Some of us would argue that dividing creation up between “God” and “Nature” leads only to incoherence. Up to and including Arminius, the business of mainstream theology and theological philosophy was to explain how God was both sovereign over (ie, “willed” or “determined”) every detail of reality, and how that could nevertheless encompass the existence of evil, of genuine human choice, of secondary causes and so on.

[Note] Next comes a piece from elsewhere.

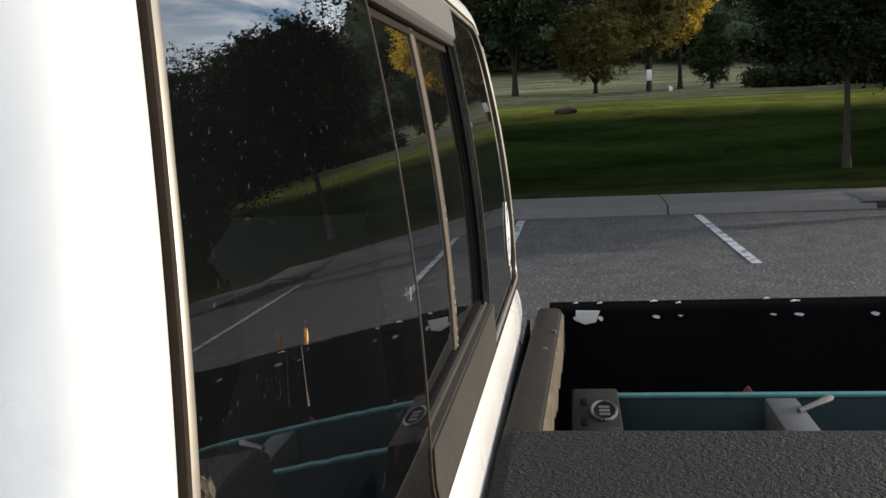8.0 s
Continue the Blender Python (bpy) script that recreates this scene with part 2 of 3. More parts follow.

I would argue it was only really the influence of Socinanism that began to insist on a stark dichotomy between God’s will and everything else. So the idea that “God cannot determine everything” is just as subject to criticism as “God created the world in 4004 BC” - the main difference being that the former has been part of mainstream Jewish and Christian doctrine for millennia, whereas the latter has only been a major issue for a couple of hundred years, in Western Protestantism.

1 Like

As I’ve said before, I completely accept that Calvinism is a legitimate Christian tradition, but it is not the only Christian tradition. I do not accept the understanding of sovereignty according to which everything in the universe happens exactly as God has willed and determined it to happen (and this for reasons that don’t have much to do with models of divine action). So perhaps a model of divine action that suggests every event is determined by God does not trouble you; I take it as a reductio.

I’m a little confused here. Russell’s is a proposal for how God interacts with his creation, viz., by determining the outcomes of (at least some) quantum events. My point was that Russell’s proposal seems to lead to conclusions that he meant to avoid.